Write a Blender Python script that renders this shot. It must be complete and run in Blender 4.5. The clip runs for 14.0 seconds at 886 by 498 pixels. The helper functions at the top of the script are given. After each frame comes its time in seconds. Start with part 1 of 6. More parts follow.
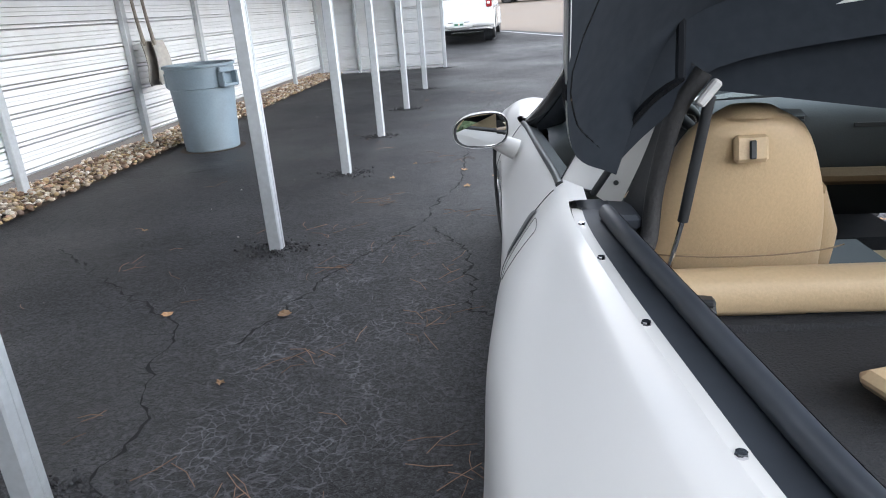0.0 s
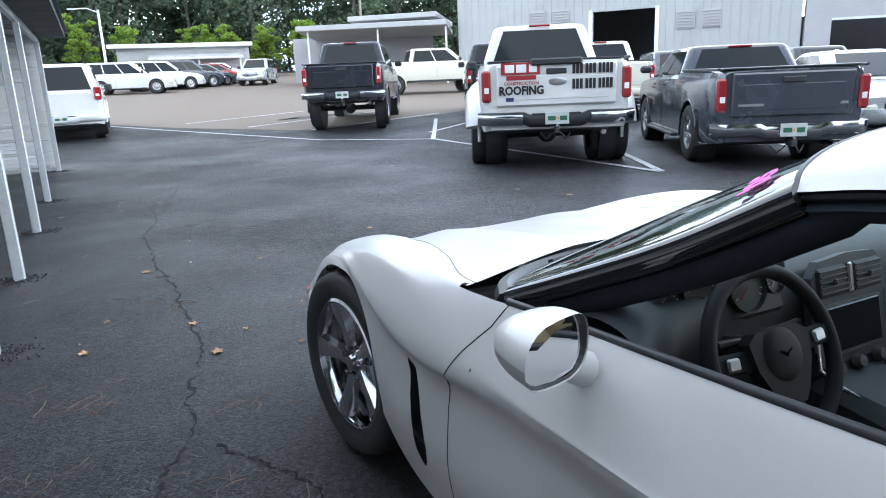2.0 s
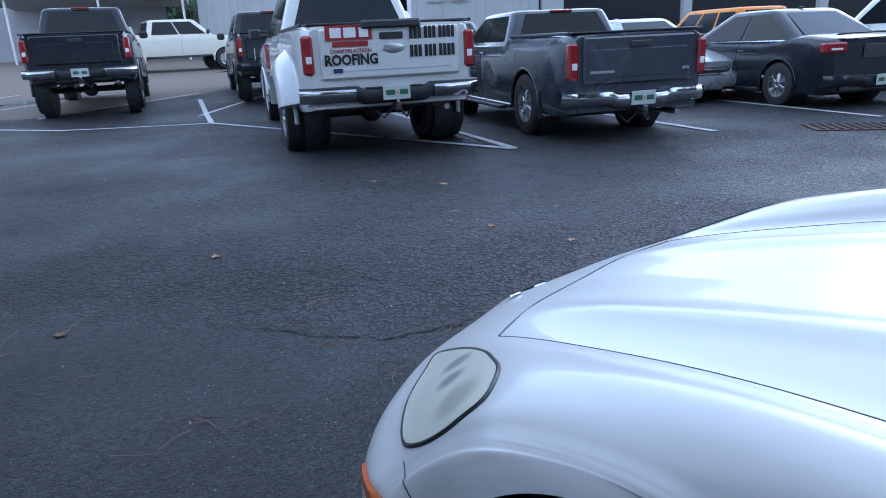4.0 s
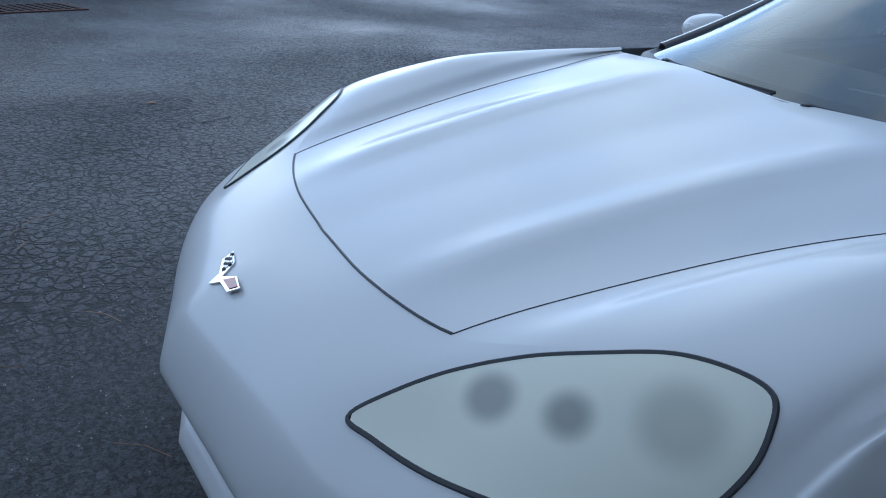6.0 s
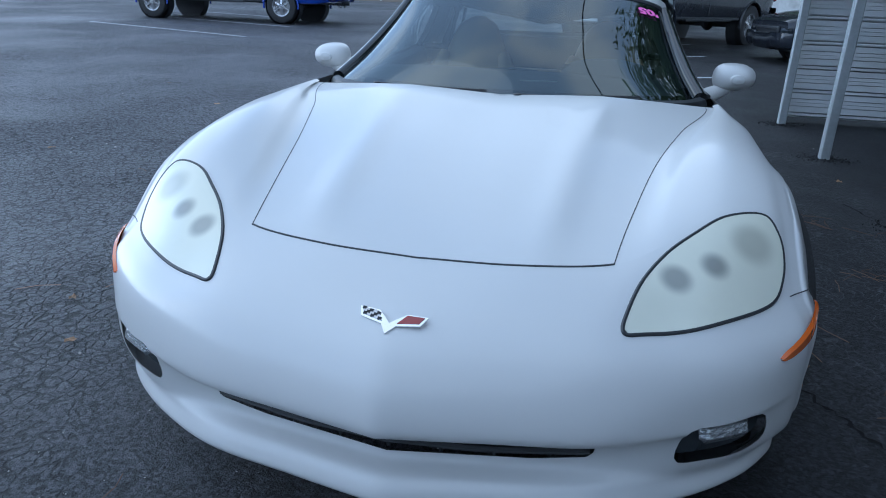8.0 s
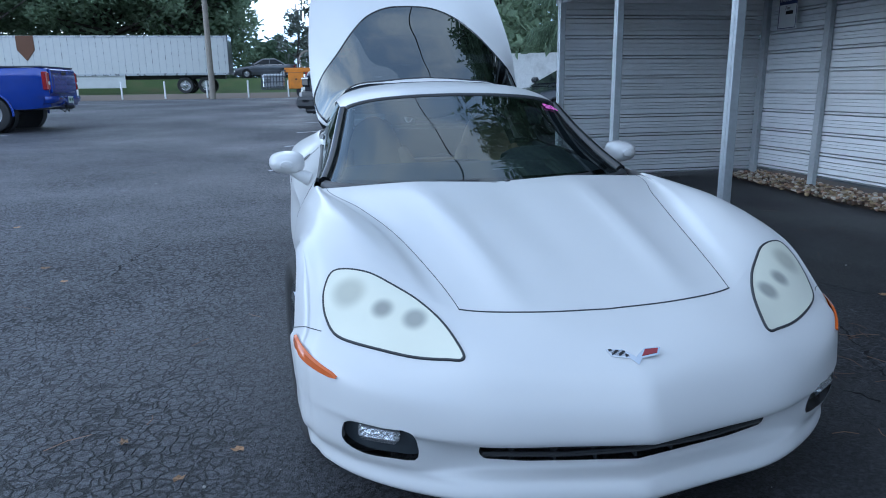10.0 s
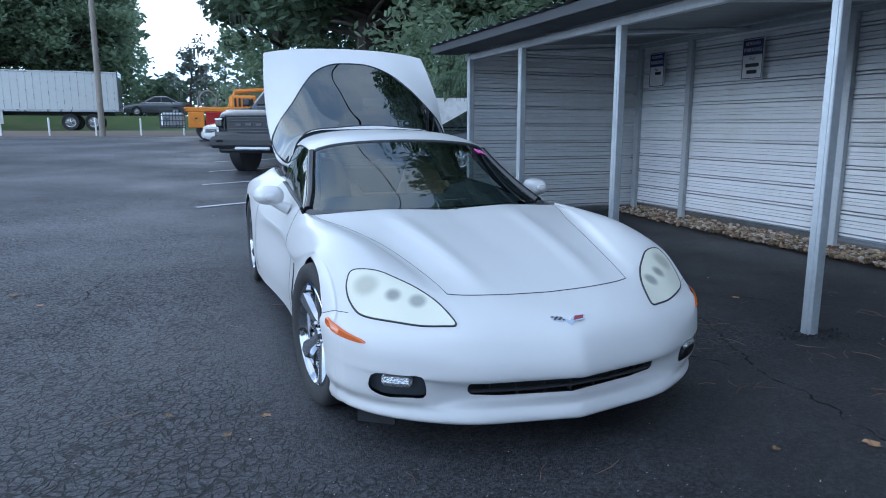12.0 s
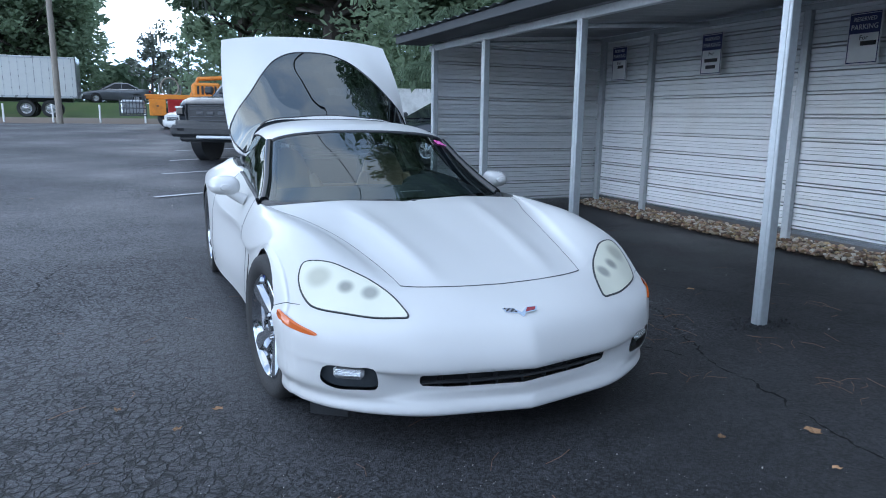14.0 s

▶ _YOUR GOAL_
Set every line down exactly as written, leaving each picture out.

▶ _THE SOLUTION_
Write a Blender Python script that renders this shot. It must be complete and run in Blender 4.5. The clip runs for 14.0 seconds at 886 by 498 pixels. The helper functions at the top of the script are given. After each frame comes its time in seconds. Start with part 1 of 6. More parts follow.
0.0 s
2.0 s
4.0 s
6.0 s
8.0 s
10.0 s
12.0 s
14.0 s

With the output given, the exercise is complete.